--- STATED PROBLEM ---
Pictures stay out of the copy; restate everything else in the material exactly.

--- DATA SEGMENT ---
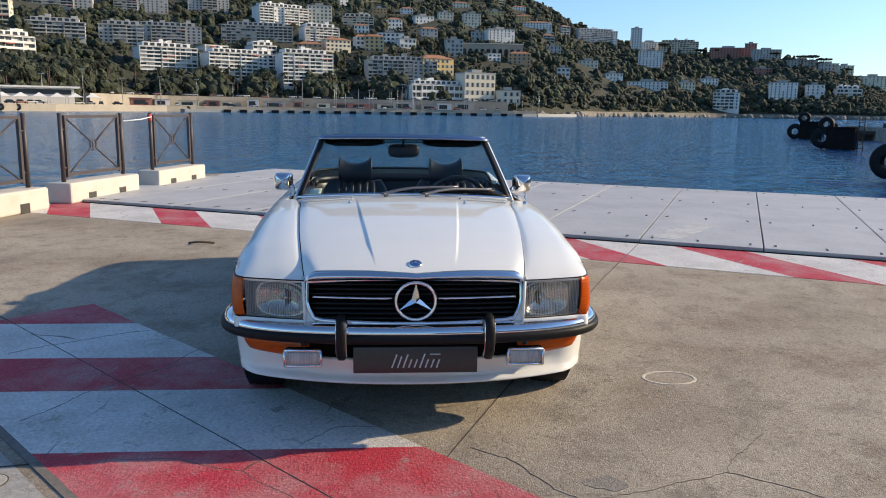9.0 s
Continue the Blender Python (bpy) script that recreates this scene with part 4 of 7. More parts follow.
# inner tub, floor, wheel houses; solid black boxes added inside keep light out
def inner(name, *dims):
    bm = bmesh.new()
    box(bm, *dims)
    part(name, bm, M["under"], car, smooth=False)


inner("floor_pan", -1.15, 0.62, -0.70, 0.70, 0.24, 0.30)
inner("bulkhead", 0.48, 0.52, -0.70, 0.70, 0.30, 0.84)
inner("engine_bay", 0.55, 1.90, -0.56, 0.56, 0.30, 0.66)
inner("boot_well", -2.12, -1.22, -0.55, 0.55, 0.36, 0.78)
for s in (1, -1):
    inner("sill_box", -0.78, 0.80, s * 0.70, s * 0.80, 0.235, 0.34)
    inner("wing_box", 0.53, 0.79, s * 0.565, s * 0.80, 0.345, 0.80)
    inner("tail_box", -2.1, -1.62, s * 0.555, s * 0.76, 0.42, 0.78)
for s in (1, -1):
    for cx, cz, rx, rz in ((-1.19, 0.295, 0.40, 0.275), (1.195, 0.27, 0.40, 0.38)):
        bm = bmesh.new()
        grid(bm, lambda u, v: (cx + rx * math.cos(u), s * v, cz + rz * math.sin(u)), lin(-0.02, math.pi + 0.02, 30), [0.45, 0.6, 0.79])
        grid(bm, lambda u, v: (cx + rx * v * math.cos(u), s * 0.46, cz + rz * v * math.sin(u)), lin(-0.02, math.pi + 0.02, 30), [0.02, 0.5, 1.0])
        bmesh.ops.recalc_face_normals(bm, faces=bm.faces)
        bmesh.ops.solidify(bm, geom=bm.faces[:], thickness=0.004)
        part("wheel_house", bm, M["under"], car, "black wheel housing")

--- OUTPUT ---
9.0 s
Continue the Blender Python (bpy) script that recreates this scene with part 4 of 7. More parts follow.
# inner tub, floor, wheel houses; solid black boxes added inside keep light out
def inner(name, *dims):
    bm = bmesh.new()
    box(bm, *dims)
    part(name, bm, M["under"], car, smooth=False)


inner("floor_pan", -1.15, 0.62, -0.70, 0.70, 0.24, 0.30)
inner("bulkhead", 0.48, 0.52, -0.70, 0.70, 0.30, 0.84)
inner("engine_bay", 0.55, 1.90, -0.56, 0.56, 0.30, 0.66)
inner("boot_well", -2.12, -1.22, -0.55, 0.55, 0.36, 0.78)
for s in (1, -1):
    inner("sill_box", -0.78, 0.80, s * 0.70, s * 0.80, 0.235, 0.34)
    inner("wing_box", 0.53, 0.79, s * 0.565, s * 0.80, 0.345, 0.80)
    inner("tail_box", -2.1, -1.62, s * 0.555, s * 0.76, 0.42, 0.78)
for s in (1, -1):
    for cx, cz, rx, rz in ((-1.19, 0.295, 0.40, 0.275), (1.195, 0.27, 0.40, 0.38)):
        bm = bmesh.new()
        grid(bm, lambda u, v: (cx + rx * math.cos(u), s * v, cz + rz * math.sin(u)), lin(-0.02, math.pi + 0.02, 30), [0.45, 0.6, 0.79])
        grid(bm, lambda u, v: (cx + rx * v * math.cos(u), s * 0.46, cz + rz * v * math.sin(u)), lin(-0.02, math.pi + 0.02, 30), [0.02, 0.5, 1.0])
        bmesh.ops.recalc_face_normals(bm, faces=bm.faces)
        bmesh.ops.solidify(bm, geom=bm.faces[:], thickness=0.004)
        part("wheel_house", bm, M["under"], car, "black wheel housing")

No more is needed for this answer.